Data listing:
######
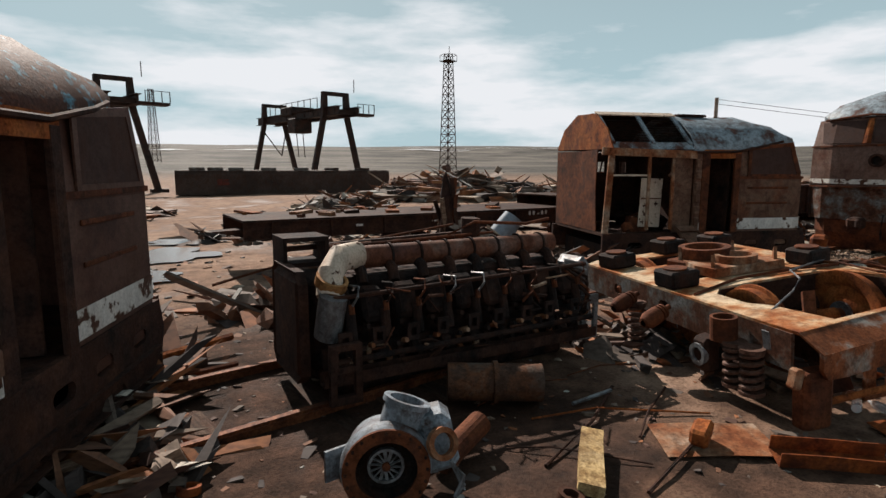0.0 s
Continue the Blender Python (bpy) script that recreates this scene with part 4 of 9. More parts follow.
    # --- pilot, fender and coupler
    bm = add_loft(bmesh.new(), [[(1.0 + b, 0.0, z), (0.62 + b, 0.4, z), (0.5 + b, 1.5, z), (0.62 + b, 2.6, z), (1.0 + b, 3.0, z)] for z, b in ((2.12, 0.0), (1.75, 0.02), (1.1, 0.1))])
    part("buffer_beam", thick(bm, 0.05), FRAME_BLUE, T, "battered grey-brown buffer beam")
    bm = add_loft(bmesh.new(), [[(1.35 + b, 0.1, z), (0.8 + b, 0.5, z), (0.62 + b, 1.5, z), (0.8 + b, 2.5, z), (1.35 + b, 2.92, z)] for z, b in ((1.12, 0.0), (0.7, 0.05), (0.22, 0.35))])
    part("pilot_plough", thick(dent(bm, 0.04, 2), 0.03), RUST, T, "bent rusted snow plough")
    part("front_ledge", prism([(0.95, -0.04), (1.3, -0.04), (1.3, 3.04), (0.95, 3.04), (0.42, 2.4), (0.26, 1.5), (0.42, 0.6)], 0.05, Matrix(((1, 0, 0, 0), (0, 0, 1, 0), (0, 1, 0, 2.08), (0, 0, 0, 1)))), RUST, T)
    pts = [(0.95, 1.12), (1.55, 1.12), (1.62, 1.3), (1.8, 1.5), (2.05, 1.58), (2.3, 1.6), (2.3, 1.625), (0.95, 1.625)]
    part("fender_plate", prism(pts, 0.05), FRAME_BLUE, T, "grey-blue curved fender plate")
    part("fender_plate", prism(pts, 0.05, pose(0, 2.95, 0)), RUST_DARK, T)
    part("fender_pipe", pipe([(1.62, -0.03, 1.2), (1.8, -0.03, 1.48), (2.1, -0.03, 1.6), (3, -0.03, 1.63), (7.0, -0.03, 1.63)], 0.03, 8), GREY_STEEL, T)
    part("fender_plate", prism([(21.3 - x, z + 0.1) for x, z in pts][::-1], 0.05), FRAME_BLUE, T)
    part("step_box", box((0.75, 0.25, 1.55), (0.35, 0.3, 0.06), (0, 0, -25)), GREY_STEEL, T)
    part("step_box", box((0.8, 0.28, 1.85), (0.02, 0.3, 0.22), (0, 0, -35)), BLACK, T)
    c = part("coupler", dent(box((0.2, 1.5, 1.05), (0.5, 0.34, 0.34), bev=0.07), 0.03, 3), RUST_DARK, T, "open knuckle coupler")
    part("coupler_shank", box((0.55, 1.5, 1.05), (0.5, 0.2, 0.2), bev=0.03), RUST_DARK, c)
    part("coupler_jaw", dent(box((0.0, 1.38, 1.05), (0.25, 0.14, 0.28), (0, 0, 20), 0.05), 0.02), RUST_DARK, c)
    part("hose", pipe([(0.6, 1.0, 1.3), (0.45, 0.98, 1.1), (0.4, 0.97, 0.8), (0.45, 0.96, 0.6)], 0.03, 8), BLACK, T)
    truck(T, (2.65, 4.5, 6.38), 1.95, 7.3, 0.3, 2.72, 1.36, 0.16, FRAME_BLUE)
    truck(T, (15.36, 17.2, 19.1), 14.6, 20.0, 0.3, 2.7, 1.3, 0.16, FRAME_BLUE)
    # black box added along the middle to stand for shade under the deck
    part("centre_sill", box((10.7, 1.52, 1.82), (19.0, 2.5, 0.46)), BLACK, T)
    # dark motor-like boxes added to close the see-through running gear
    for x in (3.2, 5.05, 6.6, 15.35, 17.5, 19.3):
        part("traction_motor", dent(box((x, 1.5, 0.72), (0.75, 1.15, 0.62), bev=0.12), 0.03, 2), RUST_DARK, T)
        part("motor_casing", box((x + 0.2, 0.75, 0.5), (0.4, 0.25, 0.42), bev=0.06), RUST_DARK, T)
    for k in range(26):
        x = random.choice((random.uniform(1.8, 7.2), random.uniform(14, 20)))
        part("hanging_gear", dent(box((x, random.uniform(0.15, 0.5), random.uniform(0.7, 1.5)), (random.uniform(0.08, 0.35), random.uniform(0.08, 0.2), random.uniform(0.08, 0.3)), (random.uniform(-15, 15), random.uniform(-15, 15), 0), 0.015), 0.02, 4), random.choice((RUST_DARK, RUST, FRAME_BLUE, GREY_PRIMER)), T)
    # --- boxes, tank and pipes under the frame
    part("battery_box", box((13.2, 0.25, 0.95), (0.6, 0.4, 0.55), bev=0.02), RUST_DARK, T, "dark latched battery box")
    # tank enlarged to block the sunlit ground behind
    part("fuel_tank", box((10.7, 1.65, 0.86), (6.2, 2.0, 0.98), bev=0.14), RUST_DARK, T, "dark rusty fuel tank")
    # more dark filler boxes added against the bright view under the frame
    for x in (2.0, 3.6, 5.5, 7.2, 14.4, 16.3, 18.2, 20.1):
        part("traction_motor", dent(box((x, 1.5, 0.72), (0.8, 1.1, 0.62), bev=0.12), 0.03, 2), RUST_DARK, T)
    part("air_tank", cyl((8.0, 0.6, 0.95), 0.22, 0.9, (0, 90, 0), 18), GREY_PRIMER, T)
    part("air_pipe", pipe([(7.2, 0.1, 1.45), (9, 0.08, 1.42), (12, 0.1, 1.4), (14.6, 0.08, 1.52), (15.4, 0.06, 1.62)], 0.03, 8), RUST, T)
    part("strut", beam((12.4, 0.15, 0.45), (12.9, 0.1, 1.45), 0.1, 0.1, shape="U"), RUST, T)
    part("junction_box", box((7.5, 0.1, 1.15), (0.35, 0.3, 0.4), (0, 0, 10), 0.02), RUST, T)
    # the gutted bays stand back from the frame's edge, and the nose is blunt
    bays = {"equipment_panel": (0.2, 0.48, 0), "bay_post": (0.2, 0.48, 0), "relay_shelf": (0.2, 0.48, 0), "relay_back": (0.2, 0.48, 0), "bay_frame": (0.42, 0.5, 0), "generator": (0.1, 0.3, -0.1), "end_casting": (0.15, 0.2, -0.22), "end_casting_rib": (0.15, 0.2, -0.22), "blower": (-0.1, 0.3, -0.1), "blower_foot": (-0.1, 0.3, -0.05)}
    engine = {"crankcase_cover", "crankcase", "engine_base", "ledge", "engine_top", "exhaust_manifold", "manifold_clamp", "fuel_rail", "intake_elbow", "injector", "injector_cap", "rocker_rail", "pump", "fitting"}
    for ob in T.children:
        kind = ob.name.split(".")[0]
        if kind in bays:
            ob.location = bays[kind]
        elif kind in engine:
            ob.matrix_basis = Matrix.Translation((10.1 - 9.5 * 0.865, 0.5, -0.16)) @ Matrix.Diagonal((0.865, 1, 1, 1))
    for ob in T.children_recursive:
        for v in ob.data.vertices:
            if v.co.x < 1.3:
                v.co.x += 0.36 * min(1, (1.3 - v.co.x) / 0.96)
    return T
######
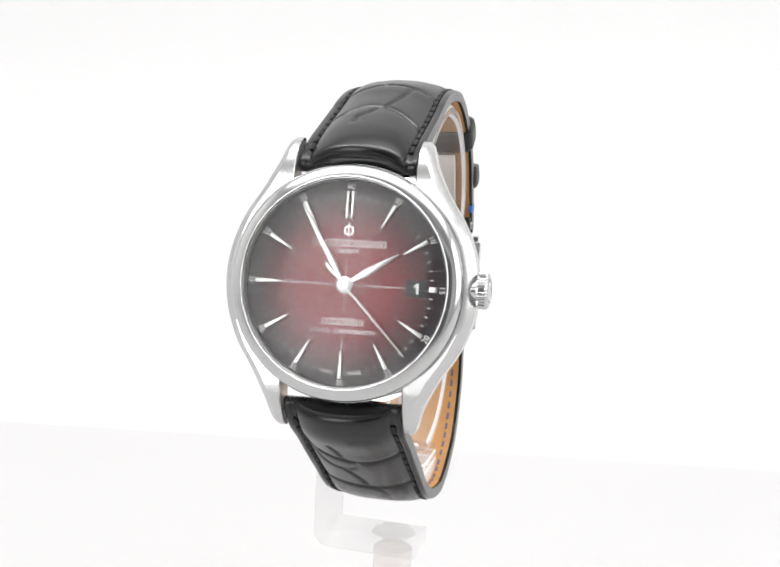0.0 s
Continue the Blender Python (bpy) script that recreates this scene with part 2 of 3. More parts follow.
######
What is needed: Copy all lines from the listing that contain "with".

Written answer:
Continue the Blender Python (bpy) script that recreates this scene with part 4 of 9. More parts follow.
Continue the Blender Python (bpy) script that recreates this scene with part 2 of 3. More parts follow.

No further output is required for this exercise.